— Stored data —
— Start —

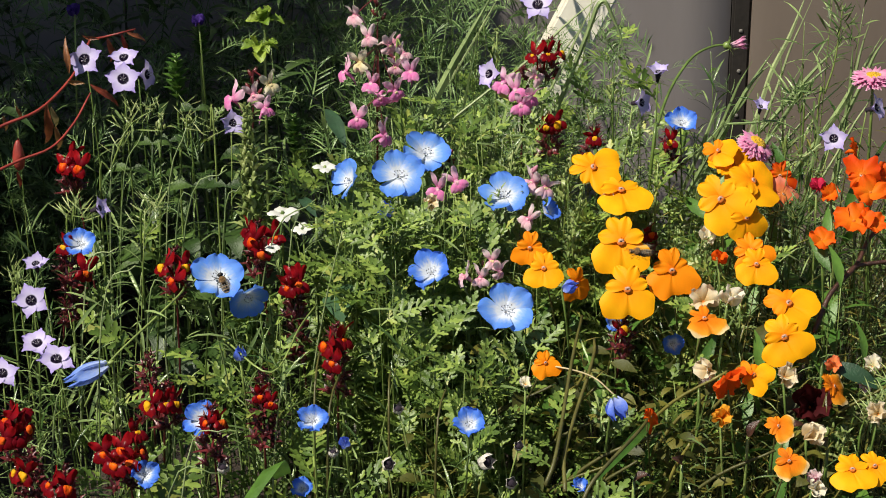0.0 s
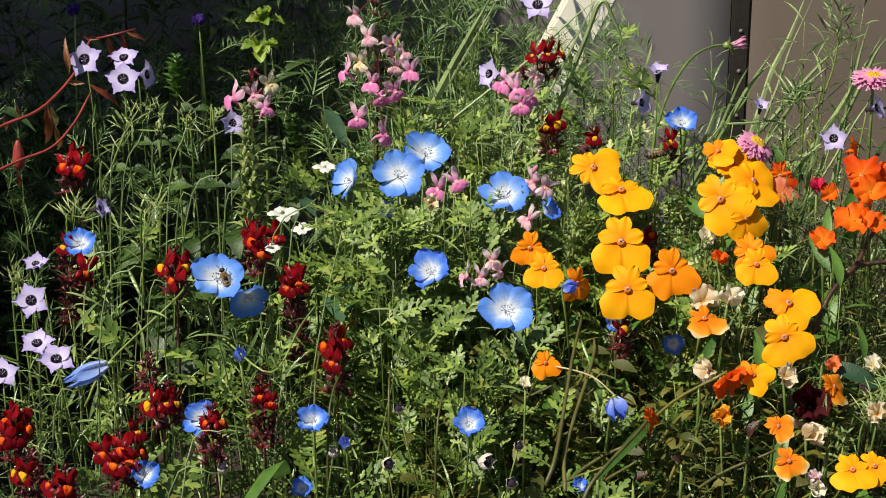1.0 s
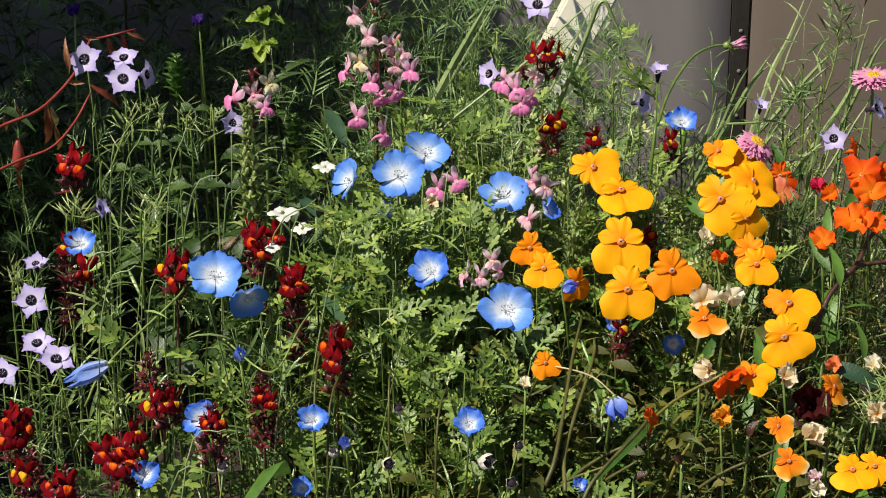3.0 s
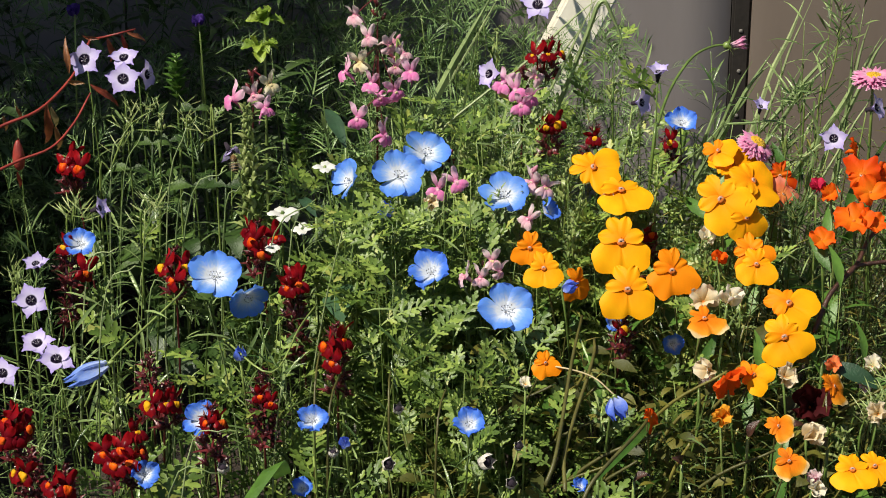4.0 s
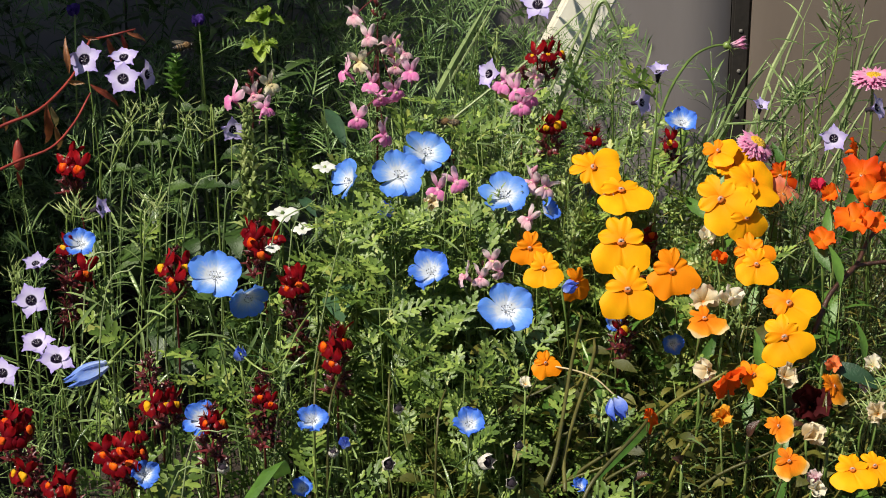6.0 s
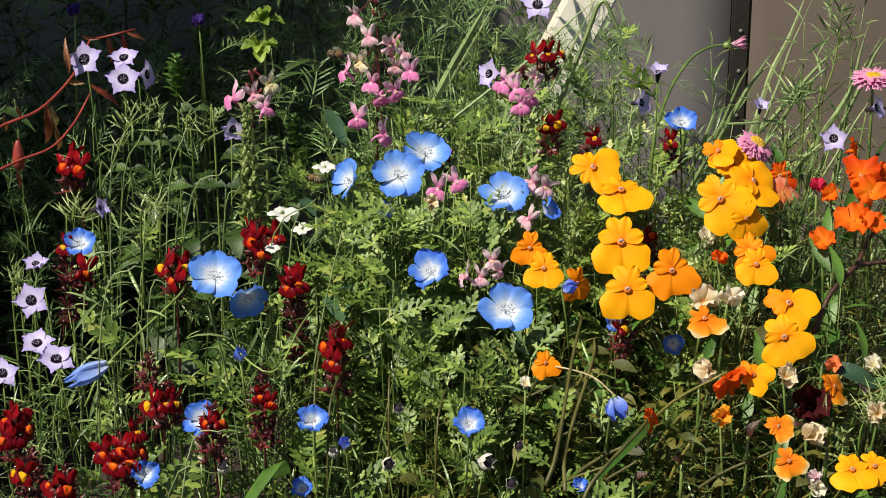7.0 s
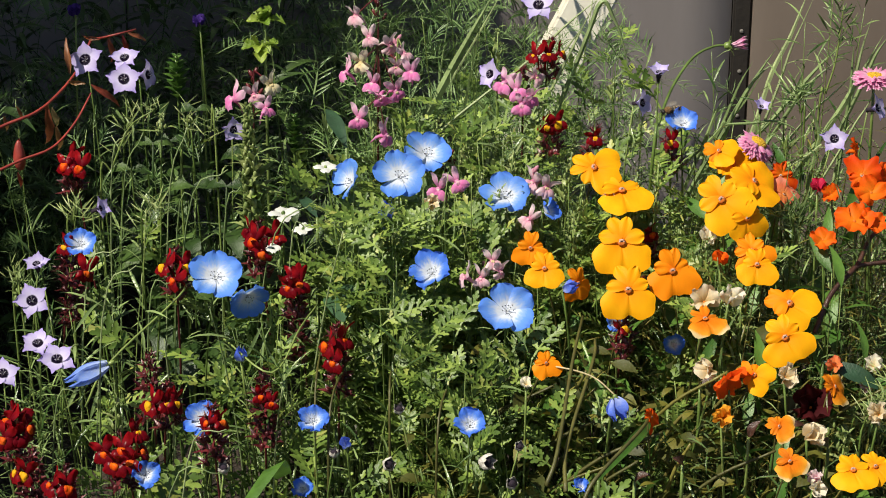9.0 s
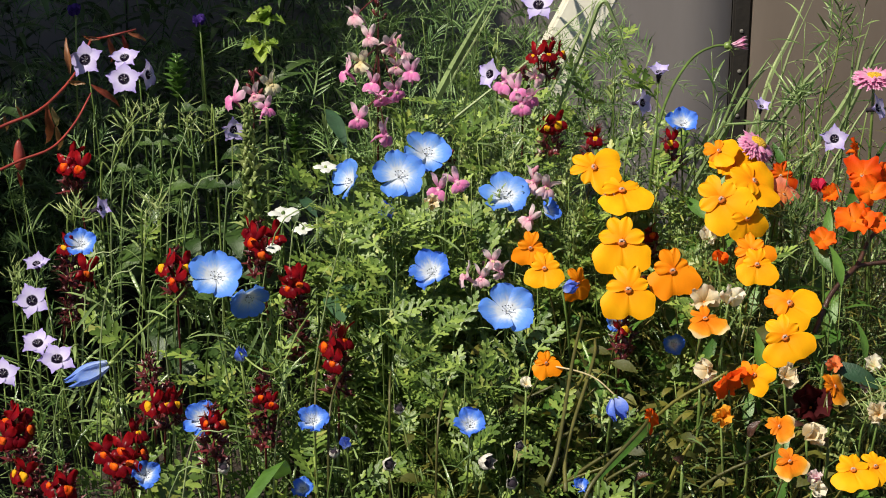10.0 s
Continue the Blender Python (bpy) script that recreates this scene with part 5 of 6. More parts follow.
needle_whorls("wiry plant with tufts of short green needles before the panels", [(0.2332, 1.4, 0.2931), (0.2317, 1.4, 0.3054), (0.2305, 1.4, 0.3135)], [((0.2308, 1.4, 0.3086), 14, 0.018), ((0.2365, 1.4, 0.3029), 10, 0.016), ((0.2267, 1.4, 0.2992), 8, 0.014)])
needle_whorls("wiry plant with tufts of short green needles among red flowers", [(0.2342, 1.36, 0.255), (0.2342, 1.36, 0.2673), (0.2345, 1.36, 0.2754)], [((0.2292, 1.36, 0.2754), 14, 0.016), ((0.2369, 1.36, 0.2734), 14, 0.018), ((0.2249, 1.36, 0.2705), 10, 0.016), ((0.2336, 1.36, 0.2652), 10, 0.016), ((0.2411, 1.36, 0.2673), 10, 0.016)])
bare_stem("pale_stem", [(-0.2207, 1.2074, 0.2074), (-0.2066, 1.2161, 0.2322), (-0.1700, 1.2692, 0.2528), (-0.1674, 1.3096, 0.2474)], 0.0008, 0.0007, STEM, "long pale bent stem lying over the leaves")
bare_stem("pale_stem", [(-0.1372, 1.2395, 0.2387), (-0.1050, 1.2053, 0.2315), (-0.0900, 1.2480, 0.2427), (-0.0813, 1.2833, 0.2428)], 0.0007, 0.0006, STEM, "thin green stem curving through the leaves")
for q in ([(-0.0330, 1.1901, 0.2083), (-0.0328, 1.2457, 0.2163)], [(-0.0041, 1.1695, 0.1996), (0.0042, 1.2283, 0.2168)], [(-0.0696, 1.1777, 0.2030), (-0.0615, 1.2499, 0.2183)], [(-0.0790, 1.1991, 0.2038), (-0.0766, 1.2711, 0.2284)]):
    bare_stem("bronze_stem", [(q[0][0], q[0][1] + 0.02, 0.0)] + q, 0.0010, 0.0006, BRONZE_STEM, "olive brown stem among green leaves")
for _i in range(12):
    _x, _y = rng.uniform(-0.34, 0.02), rng.uniform(1.22, 1.30)
    _h = canopy(_x, _y) * rng.uniform(0.95, 1.18)
    _w = rng.uniform(-0.05, 0.06)
    _q = [Vector((_x, _y, 0)), Vector((_x + 0.5 * _w, _y - 0.008, _h * 0.55)), Vector((_x + 1.0 * _w, _y - 0.018, _h * 0.85)), Vector((_x + 1.5 * _w, _y - 0.030, _h * rng.uniform(1.0, 1.06)))]
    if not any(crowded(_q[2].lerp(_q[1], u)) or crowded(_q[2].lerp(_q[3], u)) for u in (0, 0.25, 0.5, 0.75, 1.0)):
        bare_stem("wiry_stem", _q, 0.0008, 0.0004, GRASS, "thin pale green wiry stem bending over")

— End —

— Exercise requirements —
Retype the whole listing, keeping every line identical and omitting all pictures.

— Exercise output —
0.0 s
1.0 s
3.0 s
4.0 s
6.0 s
7.0 s
9.0 s
10.0 s
Continue the Blender Python (bpy) script that recreates this scene with part 5 of 6. More parts follow.
needle_whorls("wiry plant with tufts of short green needles before the panels", [(0.2332, 1.4, 0.2931), (0.2317, 1.4, 0.3054), (0.2305, 1.4, 0.3135)], [((0.2308, 1.4, 0.3086), 14, 0.018), ((0.2365, 1.4, 0.3029), 10, 0.016), ((0.2267, 1.4, 0.2992), 8, 0.014)])
needle_whorls("wiry plant with tufts of short green needles among red flowers", [(0.2342, 1.36, 0.255), (0.2342, 1.36, 0.2673), (0.2345, 1.36, 0.2754)], [((0.2292, 1.36, 0.2754), 14, 0.016), ((0.2369, 1.36, 0.2734), 14, 0.018), ((0.2249, 1.36, 0.2705), 10, 0.016), ((0.2336, 1.36, 0.2652), 10, 0.016), ((0.2411, 1.36, 0.2673), 10, 0.016)])
bare_stem("pale_stem", [(-0.2207, 1.2074, 0.2074), (-0.2066, 1.2161, 0.2322), (-0.1700, 1.2692, 0.2528), (-0.1674, 1.3096, 0.2474)], 0.0008, 0.0007, STEM, "long pale bent stem lying over the leaves")
bare_stem("pale_stem", [(-0.1372, 1.2395, 0.2387), (-0.1050, 1.2053, 0.2315), (-0.0900, 1.2480, 0.2427), (-0.0813, 1.2833, 0.2428)], 0.0007, 0.0006, STEM, "thin green stem curving through the leaves")
for q in ([(-0.0330, 1.1901, 0.2083), (-0.0328, 1.2457, 0.2163)], [(-0.0041, 1.1695, 0.1996), (0.0042, 1.2283, 0.2168)], [(-0.0696, 1.1777, 0.2030), (-0.0615, 1.2499, 0.2183)], [(-0.0790, 1.1991, 0.2038), (-0.0766, 1.2711, 0.2284)]):
    bare_stem("bronze_stem", [(q[0][0], q[0][1] + 0.02, 0.0)] + q, 0.0010, 0.0006, BRONZE_STEM, "olive brown stem among green leaves")
for _i in range(12):
    _x, _y = rng.uniform(-0.34, 0.02), rng.uniform(1.22, 1.30)
    _h = canopy(_x, _y) * rng.uniform(0.95, 1.18)
    _w = rng.uniform(-0.05, 0.06)
    _q = [Vector((_x, _y, 0)), Vector((_x + 0.5 * _w, _y - 0.008, _h * 0.55)), Vector((_x + 1.0 * _w, _y - 0.018, _h * 0.85)), Vector((_x + 1.5 * _w, _y - 0.030, _h * rng.uniform(1.0, 1.06)))]
    if not any(crowded(_q[2].lerp(_q[1], u)) or crowded(_q[2].lerp(_q[3], u)) for u in (0, 0.25, 0.5, 0.75, 1.0)):
        bare_stem("wiry_stem", _q, 0.0008, 0.0004, GRASS, "thin pale green wiry stem bending over")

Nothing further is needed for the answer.